Koronavirüs salgını dünyanın birçok yerinde hayatı derinden etkilemeye devam ediyor. Türkiye’de ise her gün açıklanan rakamlara göre ölüm ve vaka sayısı katlanarak artıyor. Bir yandan sağlık bakanı “bu 1-2 hafta her şey için kritik haftalar” diyor, bir yandan salgınla ilgili yeni “önlemler” açıklanıyor.
Ancak şu ana kadar alınan kararlar ve uygulamalar gösteriyor ki, salgına karşı alınan “önlemlerde” sadece sermayenin ihtiyaçları gözetiliyor. Bu sistemde üretimin aksamaması, sömürünün devam etmesi yine işçi sağlığından daha fazla önem arz ediyor. Sonuçta her şey sermaye için…
Peki böylesi bir salgın döneminde hayatın birçok alanının durma noktasına gelmesine rağmen metal fabrikalarında ne yaşanıyor?
Birçok fabrikada halen üretim son hız devam etmektedir. “Evde kalın” çağrılarının, bu haliyle işçiler için ne kadar anlamsız olduğu da aşikâr. Zorunlu ihtiyaçlar dışında üretim yapan tüm iş kollarında derhal üretimin durdurmalıdır. Salgının yayılmasını önlemek ve insan sağlığını ciddi tehditlerden korumak için başka bir yol görünmemektedir. Ekonomik açıdan önemli olan metal sektörünün birçok dalı, bu salgın sürecinde toplum için zorunlu ihtiyaçları üreten bir iş kolu değildir. Ancak birçok metal fabrikası çalışmaya devam etmektedir. Bunun sebebi kapitalizmde her şeyin sermayenin daha fazla kar etmesi üzerine kurulu olmasıdır.
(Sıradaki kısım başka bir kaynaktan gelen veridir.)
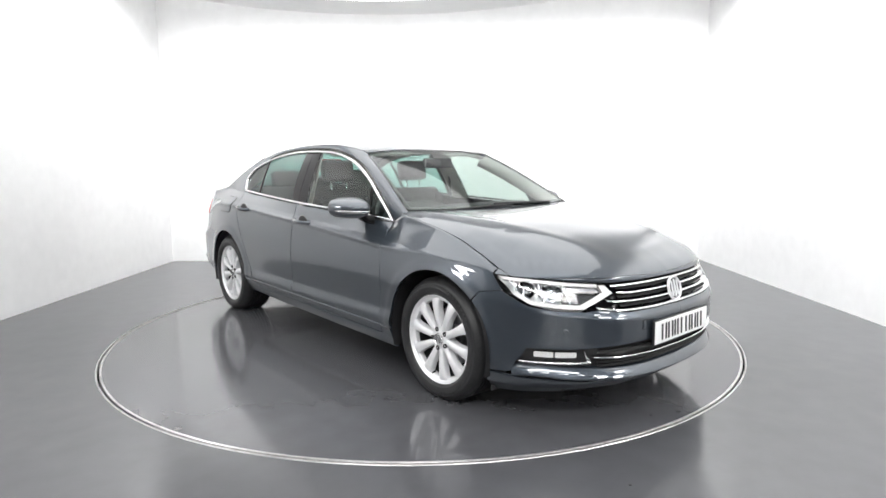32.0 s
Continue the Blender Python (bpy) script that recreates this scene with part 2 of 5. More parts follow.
def rounded(pts, r, seg=5):
    """Rounds the corners of a polygon. r: one radius, or one for each corner."""
    out = []
    n = len(pts)
    for i in range(n):
        p0, p, p1 = Vector(pts[i - 1]), Vector(pts[i]), Vector(pts[(i + 1) % n])
        rr = r[i] if isinstance(r, (list, tuple)) else r
        if rr <= 0:
            out.append((p.x, p.y))
            continue
        a = p + (p0 - p).normalized() * min(rr, (p0 - p).length * 0.45)
        b = p + (p1 - p).normalized() * min(rr, (p1 - p).length * 0.45)
        for k in range(seg + 1):
            t = k / seg
            q = a * (1 - t) ** 2 + p * (2 * t * (1 - t)) + b * t * t
            out.append((q.x, q.y))
    return out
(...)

Sektörde kayıtlı 1,5 milyonun üzerinde metal işçisi çalışıyor. Bu olgu aileleri ve çevresiyle beraber milyonlarca insanın birbiriyle temasını doğurmaktadır. Metal İşçileri Birliği sosyal medya hesabına gelen çok sayıda mesajdan hareketle fabrikalarda alınan önlemlerin fazlasıyla yetersiz olduğunu belirtiyor.
Sermaye medyasında sık sık virüse karşı bağışıklık sisteminin güçlü olmasının öneminden bahsediliyor. Bunu sağlamanın yolu ise hijyenik, yeterli ve dengeli beslenmekten geçmektedir. Fakat metal patronları verilen yemeklerin kalitesini yükseltmek bir yana, yemek yanında verilen ek besinleri de (yeşillik, sebze, meyve vb.) ortak kullanım olduğu gerekçesi ile kaldırmıştır. Yine “önlem” olarak çay saatleri kimi fabrikalarda kaldırılmıştır. Virüsün yayılmasında en temel etken yan yana, beraber olmak olduğu söyleniyor ama sadece yemekhanelerde birer metre mesafe koyuluyor. Öte yandan üretim alanlarında aynı düzen devam ediyor. Servislerde ise “herkes kendi yerine otursun deniyor” o kadar.
Yemekhanelerde uygulanan yeni yöntemlerle yemek sırası daha da uzamış, bunun kendisi dinlenme saatlerini kısıtlamıştır. Fabrikalarda sağlık çalışanı bulundurmak yerine sağlık konusunda yetkin olmayan kişilere ateş ölçümleri yaptırılıyor.
Metal sektöründe şu ana kadar sınırlı da olsa üretime ara veren fabrikalar var. Ancak onların da birçoğunun yurtdışından malzeme gelmemesinden kaynaklı üretimi durdurduğu belirtiliyor. Koronavirüs salgını nedeniyle oluşan güncel krizi metal patronları kendi cephelerinden fırsata çevirmeye de çalışıyorlar. Kısa çalışma ödeneği, ücretsiz izinler, işten çıkartmalar birçok fabrikada gündeme gelmiş bulunuyor.
Metal işçileri tüm bu gerçekler üzerinden en başta yaşam hakkını savunmak için harekete geçmelidir. Toplum sağlığı ihtiyaçları doğrultusunda zorunlu iş alanları hariç tüm fabrikalarda üretimin durdurulması ve tüm işçilere hiçbir hak kaybı yaşamadan ücretli izin verilmesi için mücadele etmelidir. Üretime devam etmesi zorunlu fabrikalarda ise işçiler, iş saatlerinin kısaltılmasından, sağlıklı çalışma ortamlarının yaratılmasına kadar hayati olan önlemlerin en üst seviyede alınması için mücadeleye girişmelidir.